Intelligence
How We Can Make the Internet Helpful Again
Online information can be dangerous, but curation can make the Internet useful.
Posted April 22, 2025 Reviewed by Gary Drevitch
Key points
- An infodemic of ads, misinformation, and manipulation has made the Internet a challenging tool to trust.
- Our online “diet” becomes the food we use to think and learn, in ways we realize as well as ways we do not.
- There are steps we can take to improve our relationship with the Internet and how we absorb information.
by Jeffrey A. Greene, Ph.D., the McMichael Professor in the School of Education at the University of North Carolina at Chapel Hill.
Remember when the Internet was fun? I do. It used to be a place where we could connect with our friends, meet interesting new people, get the news as it happened, and even leverage collective action to make the world a better place. Now, with an infodemic of ads, misinformation, and manipulation, it feels like the Internet uses us more than we use it. In fact, in a recent survey conducted by The Harris Poll for the American Psychological Association, 82 percent of people worried others may be basing their values and opinions on false or inaccurate information and 56 percent worried about unknowingly spreading misinformation themselves. Taking back our Internet, and making it useful again, is possible. But it is going to take some work. Similar to how we have to decide what food to put in our body, or how museums decide what to display, each of us needs to become curators of the information and sources we rely upon online.

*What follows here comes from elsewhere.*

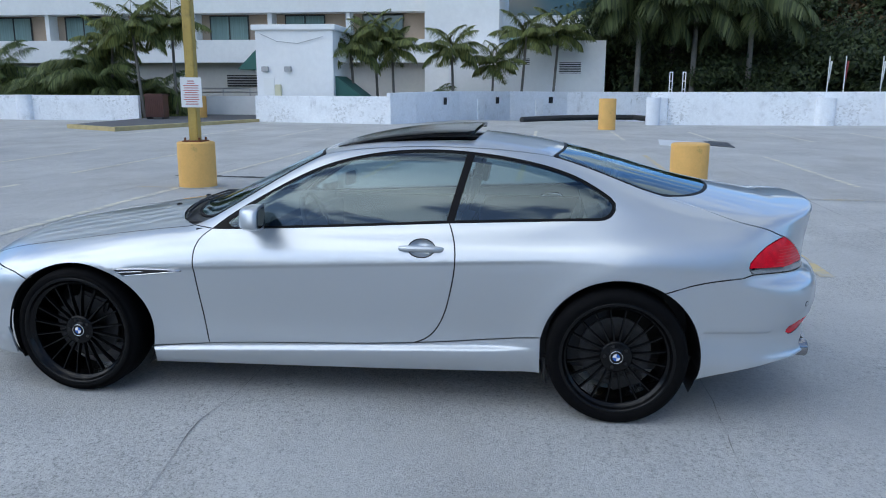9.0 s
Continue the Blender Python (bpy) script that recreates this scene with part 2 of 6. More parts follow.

Our online “diet” becomes the food we use to think and learn, in ways we realize as well as ways we do not. When a ridiculous headline appears in my social media feed, I typically scroll right past it. But if I see that headline a lot, even if I think I am consciously dismissing it, does it have some effect on what I think about, and how I think about it? The research evidence says yes: Repeated exposure to misinformation can affect how we think and behave, even when we know that information is unreliable. Therefore, making the Internet helpful again means each of us must actively curate what we encounter online.
Curation is hard work. We must be appropriately critical of the information we encounter online. But checking every piece of information you see online would take you forever, so it is even more important to curate a set of information sources you trust. When you trust your sources, you don’t need to check every single thing they say. I use the acronym SHARES to help me decide which online sources I should trust, and which I should not.
-
Stay in their lane. It is very difficult to become an expert in something, and it is rare for people to have deep expertise in more than just a few areas. Therefore, a source who frequently pontificates on topics outside of their area of expertise, also called epistemic trespassing, should be scrutinized and, perhaps, unfollowed. A source that stays in their lane is a source that SHARES well.
-
Humble. We all have strong opinions, hopefully based on positive values and solid evidence. Experts, in particular, should have strong opinions. Nonetheless, they should also be intellectually humble, or willing and able to question those opinions when confronted with new, credible evidence. A source in your Internet feed who never questions their opinion is a source who SHARES poorly, and perhaps should be curated out of your feed.
-
Accountable. Obtaining some kind of credential that indicates someone is an expert, like a doctoral degree, is a wonderful achievement. But that does not mean the person can just say whatever they want from that point forward. Experts, and the information they share, should be monitored and evaluated by an outside, trusted source, such as an accrediting body or a licensing board. An expert who knows they will be held accountable for what they put on the Internet is more likely to be an expert who SHARES useful and helpful information.
-
Reliable. What makes information useful and helpful? Many philosophers, journalists, and scientists say useful and helpful information is reliable. Reliable information is information that helps you understand the world and make good decisions in it. An expert who SHARES well is one whose claims, more often than not, help you live a better life. When a source’s information does not reliably make your life better, you should curate them out of your Internet.
-
Endorsed. The more expert consensus there is on an idea, the more we should trust it and the sources who endorse it. Mike Caulfield has developed the SIFT method for checking whether one source’s claim is also endorsed by other trusted sources. Again, it is a lot of work to check every claim you encounter on the Internet, which is why we want a source that SHARES useful and helpful information. But occasionally we should use SIFT to make sure our trusted source is still producing information that is endorsed by other trusted sources.
-
Self-regulated. The Internet, and particularly social media, can tempt people into useless arguments, or punching down on people with less status, or other actions that might feel good in the moment but ultimately do not serve people’s long-term goals. A source that cannot self-regulate by resisting those temptations is a source that SHARES poorly.
The Internet was never perfect and has always required its users to be thoughtful about what they learn and do on it. But it is also true that it has never been more dangerous. Curating your Internet, so each source you follow SHARES well, can help you regain control of what you learn online, making your Internet helpful, and maybe even fun, again.